Canary Media’s chart of the week translates crucial data about the clean energy transition into a visual format.
Wind, solar and energy storage developers are seeking to connect an almost inconceivably large 2 terawatts of renewable energy capacity to the U.S. grid, prompted by record-low prices and policy tailwinds, according to a recent study by Lawrence Berkeley National Lab.
To put that 2 terawatts (or 2,000 gigawatts) into perspective, the total capacity of all existing power plants on the U.S. electric grid is 1,250 gigawatts.
The gigantic figure is a clear signal that developers are ready to roll out renewables, but it also underscores a key problem: There’s not enough transmission capacity to support the country’s aspirations to electrify everything and transition away from fossil fuels. The growing cost and time to connect renewable projects to the grid have exposed weaknesses in utility processes and transmission planning that are hobbling the U.S. energy transition.

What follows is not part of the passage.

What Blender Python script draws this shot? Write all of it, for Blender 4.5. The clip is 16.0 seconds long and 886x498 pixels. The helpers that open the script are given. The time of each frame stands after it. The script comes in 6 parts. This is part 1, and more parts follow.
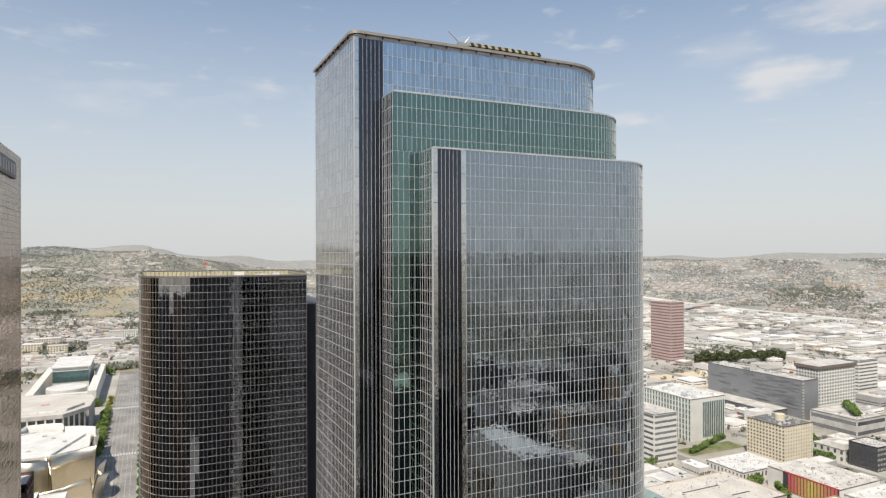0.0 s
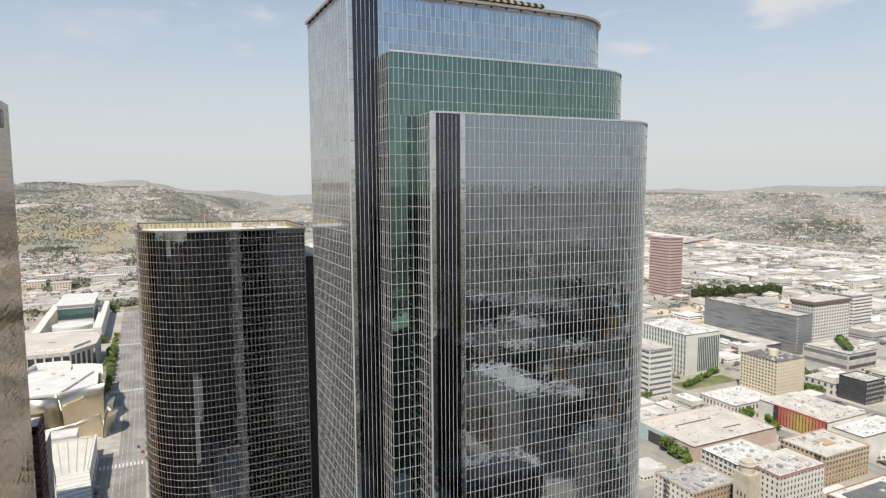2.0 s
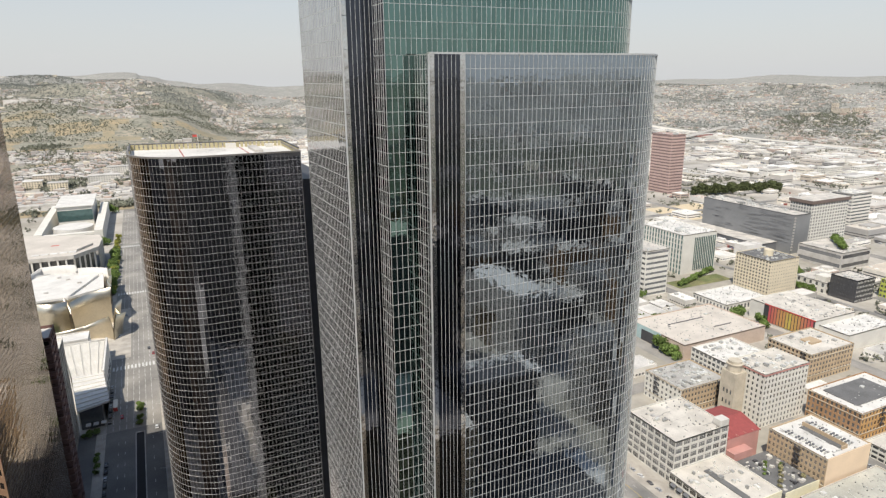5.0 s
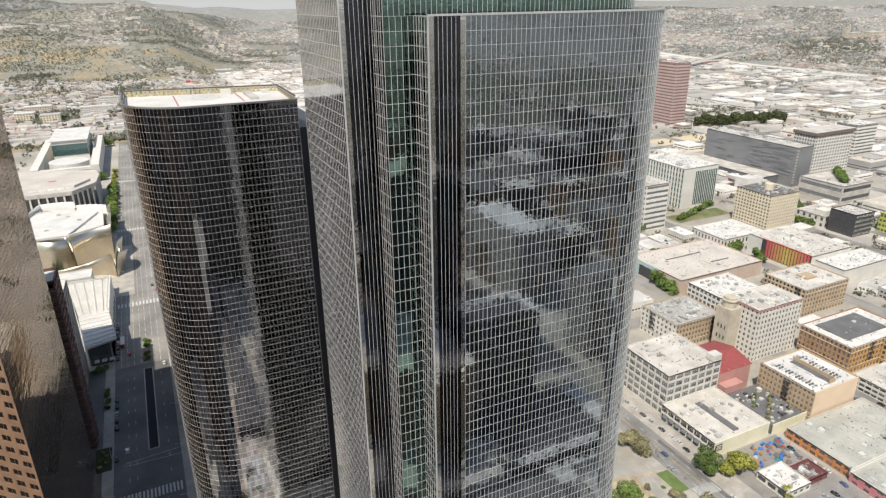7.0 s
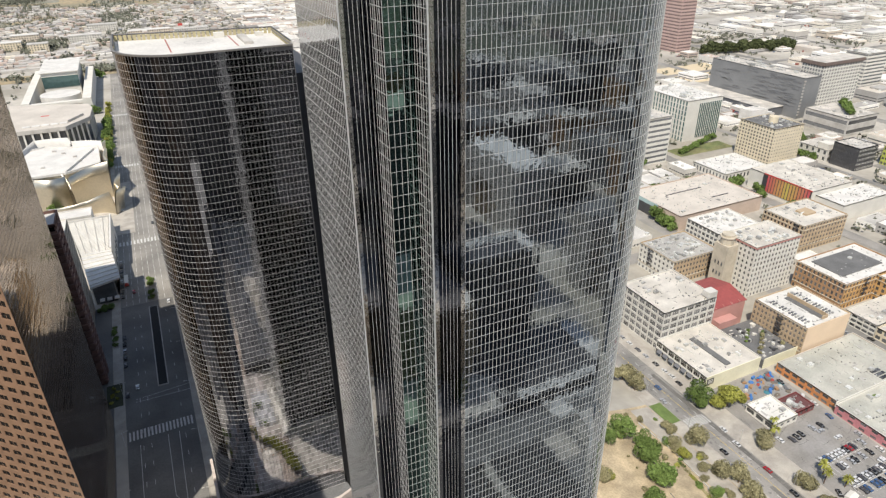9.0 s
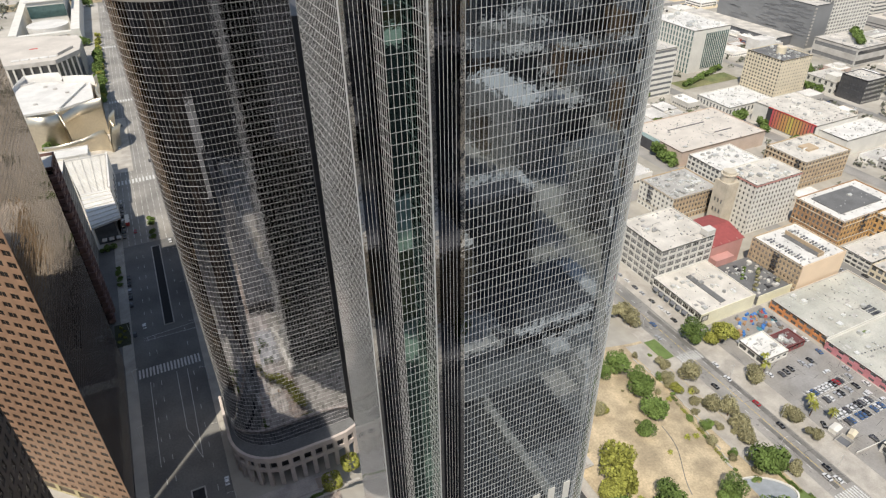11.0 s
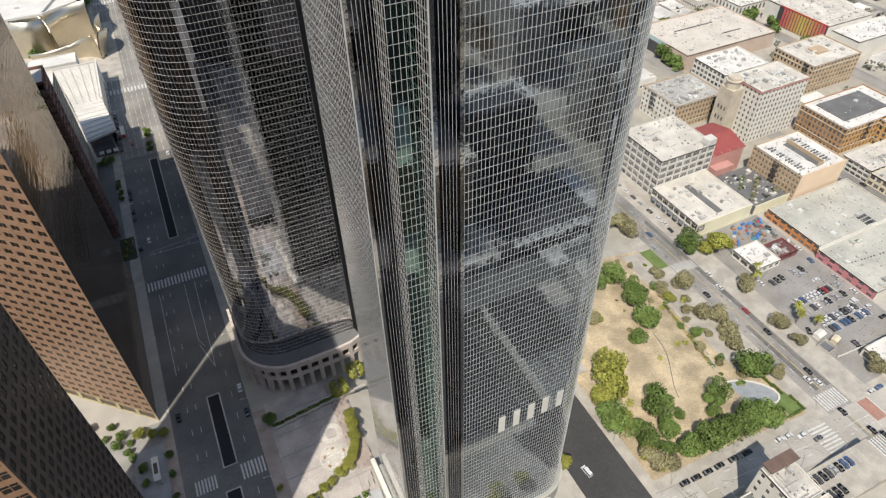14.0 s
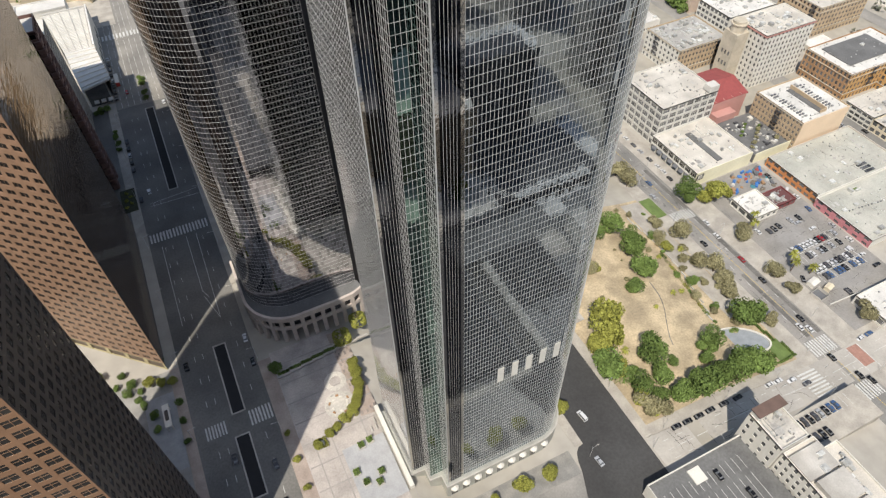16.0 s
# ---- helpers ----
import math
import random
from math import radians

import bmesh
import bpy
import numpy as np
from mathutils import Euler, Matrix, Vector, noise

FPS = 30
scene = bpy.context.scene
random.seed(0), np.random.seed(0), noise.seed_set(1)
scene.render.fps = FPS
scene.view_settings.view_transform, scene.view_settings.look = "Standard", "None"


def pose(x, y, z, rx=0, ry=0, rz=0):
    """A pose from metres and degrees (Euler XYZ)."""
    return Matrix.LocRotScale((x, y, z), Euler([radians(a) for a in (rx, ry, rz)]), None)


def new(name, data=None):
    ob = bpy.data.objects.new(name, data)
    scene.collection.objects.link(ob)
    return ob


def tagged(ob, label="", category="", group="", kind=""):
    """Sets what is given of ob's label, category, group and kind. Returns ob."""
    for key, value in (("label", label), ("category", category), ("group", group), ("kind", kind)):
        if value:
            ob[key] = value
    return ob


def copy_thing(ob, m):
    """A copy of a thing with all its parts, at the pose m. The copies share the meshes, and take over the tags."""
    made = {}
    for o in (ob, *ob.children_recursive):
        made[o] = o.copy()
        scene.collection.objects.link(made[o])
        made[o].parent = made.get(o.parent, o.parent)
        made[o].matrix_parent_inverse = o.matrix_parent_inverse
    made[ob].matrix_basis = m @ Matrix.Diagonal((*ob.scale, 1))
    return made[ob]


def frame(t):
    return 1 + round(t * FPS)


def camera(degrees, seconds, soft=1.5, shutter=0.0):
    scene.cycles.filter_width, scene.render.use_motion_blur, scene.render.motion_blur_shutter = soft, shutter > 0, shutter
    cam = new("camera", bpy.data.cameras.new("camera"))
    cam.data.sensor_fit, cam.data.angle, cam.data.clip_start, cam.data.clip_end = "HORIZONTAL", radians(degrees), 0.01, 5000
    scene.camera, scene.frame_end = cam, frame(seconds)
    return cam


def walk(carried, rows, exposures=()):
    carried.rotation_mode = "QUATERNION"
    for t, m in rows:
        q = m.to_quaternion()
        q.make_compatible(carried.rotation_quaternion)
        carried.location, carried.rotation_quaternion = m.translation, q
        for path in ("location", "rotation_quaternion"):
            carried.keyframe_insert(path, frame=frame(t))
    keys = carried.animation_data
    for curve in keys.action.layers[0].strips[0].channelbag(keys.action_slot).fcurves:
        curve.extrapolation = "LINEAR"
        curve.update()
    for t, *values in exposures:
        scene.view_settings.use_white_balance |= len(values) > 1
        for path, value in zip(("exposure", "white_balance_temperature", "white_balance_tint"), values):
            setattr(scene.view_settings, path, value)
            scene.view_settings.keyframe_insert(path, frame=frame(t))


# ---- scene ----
cam = camera(69.9, 16.0, 1.3)
# seconds, eye x y z, yaw, pitch, roll
PATH = [
    (0.0, -42.644, -95.260, 192.756, -25.110, 0.318, 0.223),
    (1.0, -42.023, -94.278, 195.643, -25.113, -2.596, 0.292),
    (2.0, -41.491, -93.319, 198.381, -25.134, -5.685, 0.369),
    (3.0, -41.035, -92.397, 201.093, -25.169, -8.865, 0.446),
    (4.0, -40.640, -91.522, 203.888, -25.211, -12.057, 0.517),
    (5.0, -40.290, -90.698, 206.751, -25.258, -15.239, 0.581),
    (6.0, -39.969, -89.922, 209.612, -25.307, -18.413, 0.641),
    (7.0, -39.661, -89.194, 212.405, -25.357, -21.581, 0.701),
    (8.0, -39.358, -88.513, 215.097, -25.409, -24.740, 0.762),
    (9.0, -39.055, -87.875, 217.686, -25.461, -27.880, 0.826),
    (10.0, -38.751, -87.279, 220.167, -25.516, -30.991, 0.892),
    (11.0, -38.457, -86.730, 222.537, -25.576, -34.065, 0.962),
    (12.0, -38.204, -86.242, 224.795, -25.647, -37.088, 1.035),
    (13.0, -38.022, -85.827, 226.939, -25.733, -40.052, 1.111),
    (14.0, -37.918, -85.468, 228.999, -25.837, -42.921, 1.185),
    (15.0, -37.838, -85.068, 231.081, -25.950, -45.614, 1.250),
    (16.0, -37.723, -84.521, 233.299, -26.062, -48.039, 1.294),
]
walk(cam, [(t, pose(x, y, z, 90 + pitch, roll, yaw)) for t, x, y, z, yaw, pitch, roll in PATH])

# ---- daylight: hazy early afternoon, sun behind the camera ----
SUN_EL, SUN_AZ = radians(55), radians(227.5)      # azimuth of the sun, counted from +x towards +y
sun = new("sun", bpy.data.lights.new("sun", "SUN"))
sun.data.energy, sun.data.angle, sun.data.color = 5.0, radians(0.6), (1.0, 0.925, 0.81)
to_sun = Vector((math.cos(SUN_EL) * math.cos(SUN_AZ), math.cos(SUN_EL) * math.sin(SUN_AZ), math.sin(SUN_EL)))
sun.matrix_world = Matrix.Translation((0, 0, 400)) @ to_sun.to_track_quat("Z", "Y").to_matrix().to_4x4()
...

Utilities and transmission system operators require new projects looking to connect to the grid to undergo a series of complex impact studies before they can get built. These studies determine the amount that developers will have to pay for grid upgrades to allow their projects to deliver power to the system. It’s an inefficient model that has been criticized for unfairly imposing grid improvement costs on developers.
Texas holds the lead for solar backlog, California leads in storage applications, and New York is the aspirational wind power leader, with a preference for the offshore variety. Arkansas makes a strong showing with 40 gigawatts of solar backlog even though the state has installed less than 1 gigawatt so far.
But only a small portion of projects in the interconnection queue will ever actually get built. Developers often attempt to price-shop by submitting interconnection applications with several system operators. Only one of five projects seeking grid connection from 2000 to 2017 were in operation by the end of 2022, according to the report, with 72 percent being withdrawn. Texas and New England had completion rates exceeding 30 percent for projects proposed from 2000 to 2017.
These bureaucratic bottlenecks can be addressed. As Canary’s Jeff St. John has reported, reforms are being proposed both to reduce the number of speculative projects in interconnection queues and to make the interconnection-study and upgrade-assessment processes less onerous. Even so, clean-energy advocacy groups say reform efforts are moving too slowly.
Despite the cost advantage renewables have over fossil fuels and the sweeping industrial policy of the Inflation Reduction Act, the U.S. won’t be able to deploy terawatts of clean generation without terawatts of new transmission.